Un autre aspect de la double vie de Milchan ne sera probablement pas abordé par le documentaire prévu ce soir : son implication dans la propagande israélienne relative aux attentats du 11 septembre 2001 et effectuée en amont comme en aval.
Voici ce que rapportait, dès février 2013, l'auteur de ces lignes, dans son ouvrage Israël et le 11-Septembre: le grand tabou, à son propos.
En mars 2001, la chaîne Fox avait diffusé le premier épisode d’une série intitulée The Lone Gunmen. Une séquence de cet épisode, rédigé par le scénariste Frank Spotnitz et tourné au printemps 2000, illustre l’arrivée d’un avion commercial contre une tour du World Trade Center, piloté à distance par une faction désireuse de provoquer une guerre au Moyen-Orient.
Depuis 1998, la chaîne Fox avait conclu – pour renouveler ses fictions – un accord avec la compagnie New Regency Productions, dirigée par Arnon Milchan. Richissime producteur d’Hollywood (The Medusa Touch, Brazil, JFK, Fight Club), cet Israélo-Monégasque francophile et francophone, proche de Shimon Peres, est également un ancien trafiquant d’armes et un (ex ?) agent secret au service de la force nucléaire de l’État hébreu. De même que Rupert Murdoch, propriétaire ultra-sioniste du groupe Fox, et Ronald Lauder, responsable de la privatisation du World Trade Center, Arnon Milchan figure parmi les donateurs des campagnes électorales de Benyamin Netanyahu.
Pour l'anecdote : Milchan collabore également avec Lauder (par ailleurs mécène –décoré par François Hollande– des services secrets israéliens) en tant que co-actionnaire d'une chaîne de télévision basée à Tel-Aviv. L'autre homme présent dans le capital du média se nomme Yossi Meiman, un ancien du Mossad devenu président du groupe Merhav (spécialisé dans les pipelines et grand bénéficiaire de la guerre d'Afghanistan).

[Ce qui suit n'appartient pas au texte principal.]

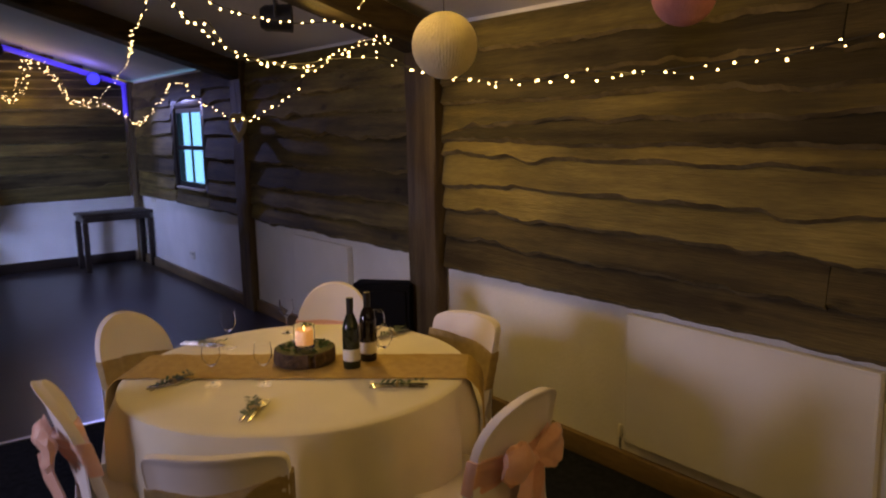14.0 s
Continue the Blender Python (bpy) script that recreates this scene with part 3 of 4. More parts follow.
def place_setting(x, y, ang, seed):
    r = random.Random(seed)
    root = thing("cutlery_bundle", pose(x, y, TOP + 0.003, 0, 0, ang), "knife and fork bundle tied with a green sprig", "cutlery", "cutlery bundles")
    bm = bmesh.new()
    box(bm, -0.10, 0.008, 0.0, 0.02, 0.018, 0.006, 0.002)
    box(bm, 0.02, 0.005, 0.0, 0.11, 0.024, 0.004, 0.0015)
    part("knife", bm, M_STEEL, root)
    bm = bmesh.new()
    box(bm, -0.10, -0.018, 0.0, 0.04, -0.010, 0.006, 0.002)
    box(bm, 0.04, -0.026, 0.0, 0.062, -0.002, 0.005, 0.0015)
    for k in range(4):
        box(bm, 0.062, -0.026 + 0.0068 * k, 0.001, 0.10, -0.0225 + 0.0068 * k, 0.004)
    part("fork", bm, M_STEEL, root)
    bm = bmesh.new()
    tube(bm, [(-0.09, 0.01, 0.010), (0.0, -0.004, 0.014), (0.09, 0.006, 0.010)], 0.002, 5)
    tri_leafs(bm, r, Vector((-0.07, 0.01, 0.010)), Vector((1, -0.1, 0)), 12, 0.035)
    tri_leafs(bm, r, Vector((0.0, 0.0, 0.012)), Vector((0.9, 0.4, 0)).normalized(), 8, 0.030)
    part("sprig", bm, M_FOLIAGE, root, "dark green leafy sprig")
    part("twine", lathe([(0.017, -0.004), (0.019, 0.0), (0.017, 0.004)], 12), M_SASH, root).matrix_basis = pose(0, 0, 0.009, 0, 90, 0) @ Matrix.Diagonal((0.55, 1.35, 1, 1))


for k, (x, y, ang) in enumerate(((0.88, 7.73, 12), (1.00, 7.27, 48), (1.14, 8.16, -55), (1.50, 7.16, -38), (1.86, 7.74, 12), (1.60, 8.06, 60))):
    place_setting(x, y, ang, 30 + k)


def wine_glass(x, y, h=0.155):
    root = thing("wine_glass", pose(x, y, TOP + 0.002), "clear stemmed wine glass on the tablecloth", "wine glass", "wine glasses")
    prof = [(0.0, 0.0), (0.030, 0.0), (0.031, 0.002), (0.006, 0.008), (0.004, 0.02), (0.004, h * 0.45), (0.018, h * 0.52), (0.033, h * 0.68), (0.034, h * 0.8), (0.029, h), (0.0275, h), (0.032, h * 0.8), (0.031, h * 0.68), (0.016, h * 0.535), (0.0, h * 0.51)]
    g = part("glass", lathe(prof, 24), M_GLASS, root)
    g.visible_shadow = False


for x, y in ((0.99, 7.62), (1.14, 7.50), (1.60, 7.40), (1.72, 7.64), (1.22, 8.04), (1.52, 8.10)):
    wine_glass(x, y)


def bottle(x, y, material, label, shoulder):
    root = thing("wine_bottle", pose(x, y, TOP + 0.008) @ Matrix.Diagonal((0.9, 0.9, 0.9, 1)), label, "wine bottle", "wine bottles")
    prof = [(0.0, 0.0), (0.036, 0.0), (0.0375, 0.005), (0.0375, 0.17)] + [(0.0375 - 0.0235 * (k / 6) ** shoulder, 0.17 + 0.012 * k) for k in range(1, 7)] + [(0.0138, 0.29), (0.0155, 0.292), (0.0155, 0.305), (0.0, 0.305)]
    b = part("bottle_glass", lathe(prof, 28), material, root)
    part("label", lathe([(0.0381, 0.035), (0.0383, 0.036), (0.0383, 0.085), (0.0381, 0.086)], 28), M_LABEL, root, "pale paper label")
    part("capsule", lathe([(0.0146, 0.235), (0.0150, 0.236), (0.0158, 0.291), (0.0160, 0.306), (0.0, 0.307)], 20), M_BLACKP, root, "dark foil capsule")


bottle(1.482, 7.45, M_BOTTLE, "dark green wine bottle with sloping shoulders", 1.3)
bottle(1.582, 7.49, M_BOTTLE2, "almost black wine bottle with a pale label", 2.2)


# ---- radiators ----
M_RADW = mat("white_enamel", (0.78, 0.77, 0.73), 0.5, var=0.03, scale=4, bump=0.0)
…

Enfin, le documentaire (qui révèle, par ailleurs, que le célèbre réalisateur Sydney Pollack a facilité l'armement souterrain d'Israël) ne devrait pas s'intéresser à la participation de Milchan dans la production d'un film hautement politisé dénommé JFK. Réalisé en 1992 par Oliver Stone, cette oeuvre cinématographique appuie la thèse d'une conspiration impliquant la CIA, le vice-président Lyndon Johnson, la mafia et les anticastristes dans l'assassinat de Kennedy. Chose amusante : le film, d'une durée de 3 heures, passe en revue tous les pays/groupes/individus ayant nourri de l'hostilité envers le président américain. Tous sauf un: l'ex-Premier ministre d'Israël, David Ben Gourion, qui s'opposa violemment au refus de Kennedy de consolider l'armement nucléaire du jeune Etat hébreu. Trente ans après son assassinat, un film coproduit par un agent secret israélien a donc fait en sorte de détourner l'attention du grand public sur l'animosité viscérale et méconnue des faucons d'Israël à l'encontre de JFK. Une simple coïncidence, probablement.